Precisely one niche where mastering the Linux OS provides bread.
I mean, imagine running legacy apps… In Tomcat. I’ve seen into the void…
Don’t have to imagine it. 🥲
Because Linux is really good at being a server, and macOS is really good at being a development OS, despite the hate it’s getting in this thread
I honestly think it has very little to do with the OS itself.
I think it’s more about practicalities and inertia - ordering laptops with the OS preinstalled, administering them, corporate VPN software, etc.
Both are great development OSs, but OS X is a better corporate OS.
+1 for the corporate part. That said I’ve been at two large corpos where Ubuntu LTS was an official, blessed, IT-managed workstation OS option. In fact some development projects have it as the default OS, because some software simply doesn’t build on non-Linux OSes and requires Linux VMs on Windows or macOS. For example AOSP.

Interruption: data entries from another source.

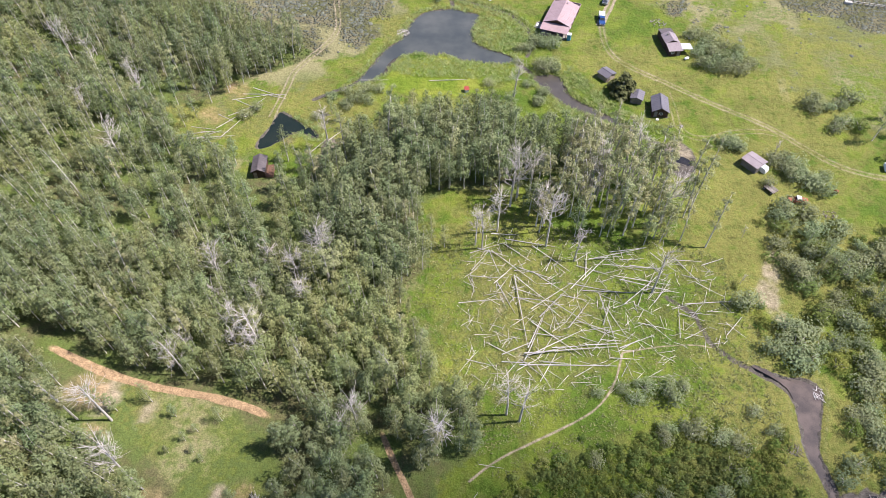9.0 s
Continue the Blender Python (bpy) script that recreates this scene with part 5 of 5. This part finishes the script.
rubble("debris_pile", 65.4, 262.0, 2.6, 60, M_STONE, "scattered pale scrap and stones", "debris")
rubble("rock_pile", 63.6, 214.0, 0.9, 24, M_STONE, "small pale rock heap in grass", "rocks")
rubble("brush_heap", -13.6, 254.6, 1.9, 90, M_DEAD, "pale beaver lodge of sticks", "beaver lodge")
for k, (x, y, r, n, label, cat) in enumerate(((73.0, 107.6, 2.9, 190, "pale grey heap of beaver sticks", "beaver lodge"), (84.4, 116.2, 2.6, 80, "pale driftwood strewn in the pool", "driftwood"), (81.2, 106.0, 2.2, 80, "pale driftwood strewn in the pool", "driftwood"), (87.0, 112.6, 2.0, 60, "pale driftwood strewn in the pool", "driftwood"), (79.5, 117.2, 1.6, 40, "pale driftwood strewn in the pool", "driftwood"), (67.6, 126.0, 1.2, 30, "pale broken sticks on the creek bank", "driftwood"), (75.8, 137.4, 1.4, 36, "pale broken sticks on the creek bank", "driftwood"), (61.0, 109.0, 1.5, 30, "pale broken sticks in the thicket", "driftwood"), (24.0, 104.0, 2.4, 60, "grey dead brush in the clearing", "brush"))):
    rubble("brush_heap", x, y, r, int(n * 0.6), M_BOARD if k % 2 else M_LOG, label, cat, 2.8)
rubble("board_pile", 92.6, 183.6, 1.6, 30, M_BOARD, "stack of grey boards in the grass", "boards")
rubble("rock_pile", 60.4, 217.6, 0.5, 10, M_STONE, "small pale rock heap in grass", "rocks")

# corral and stile on the flat
cr = thing("corral", spot(135.5, 273.2, -14), "broken pole corral on the sage flat", "fence")
for k in range(9):
    part("post", boxed(-6.5 + k * 1.6, -0.1 - 0.3 * (k % 2), -0.2, -6.3 + k * 1.6, 0.1 - 0.3 * (k % 2), 1.5 - 0.2 * (k % 3)), M_BOARD, cr)
for z in (0.5, 1.0):
    part("rail", boxed(-6.5, 0.1, z, 6.4, 0.2, z + 0.12), M_DEAD, cr)
part("ramp", boxed(-8.6, -0.6, 0.1, -6.4, 0.6, 0.8, bev=0.03), M_DEAD, cr)


def power_pole(x, y):
    ob = thing("power_pole", spot(x, y, 8), "wooden power pole with a crossarm", "power pole", "power line along the road")
    part("pole", mesh_of("pole", *tube([(0, 0, -0.5), (0, 0, 6), (0, 0, 11)], (0.15, 0.13, 0.10), 8), M_BOARD, True), None, ob)
    part("crossarm", boxed(-0.09, -1.2, 10.2, 0.09, 1.2, 10.38), M_RUST, ob)
    for s in (-1, 0, 1):
        part("insulator", boxed(-0.05, s * 1.0 - 0.05, 10.38, 0.05, s * 1.0 + 0.05, 10.58), M_GLASS, ob)


for x, y in ((-230, 590), (-167, 604), (-108, 634), (-29, 651), (51.8, 668), (126.5, 677), (211, 693), (292, 708), (385, 724)):
    power_pole(x, y)
for k, (x, y, s) in enumerate([(-175, 520, 0.9), (-150, 505, 0.5), (14, 590, 1.1), (8, 600, 0.7), (150, 470, 0.6), (230, 560, 1.2), (245, 545, 1.0), (222, 575, 0.9)]):
    place_shrub(x, y, s, k, group="scattered shrubs on the flat")
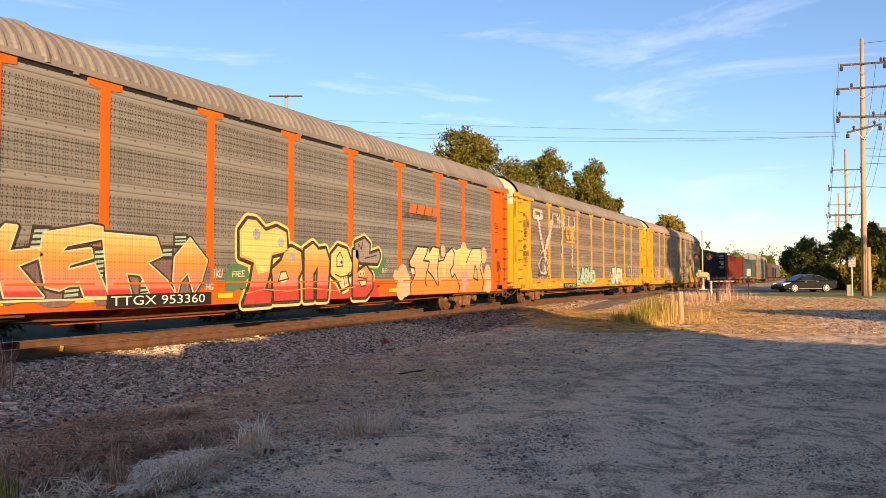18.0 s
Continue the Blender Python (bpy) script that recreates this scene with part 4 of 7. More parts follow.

Disagree on macOS being a really good development OS. It may be so for iOS/macOS development but for many other use cases, package managed Linux OSes are superior. Case in point, macOS has no built-in package manager that can manipulate what toolchains, runtimes and libraries are installed on the system and available for software development. You have to resort to Homebrew or Macports, both of which are inferior options than say apt in Debian-based Linux OSes. And then there’s the fact that macOS doesn’t support Linux containers without virtualization. Given how useful and how widely used containerization is for software development, it really puts the nails in macOS as a great development OS. Yes you can use containerization but at the expense of significant resource overhead. That’s not great at all. I had a 6-container stack to run for development on a MacBook Pro a few years back. It was nearly unusable on that hardware due the RAM overhead and slow macOS<->container IO. The same stack was flying on equivalent hardware running Ubuntu LTS. Beyond that, you can distribute whole consistent development environments fairly easily using Linux OSes and trivially using containers. Having used Windows, Linux and macOS for professional software development, I think macOS is easier to live with for companies without IT departments, but not necessarily as easy to live with for developers. That said people who are used to work with it might find that easier than learning something else even if that something is easier in absolute terms. Which is fine.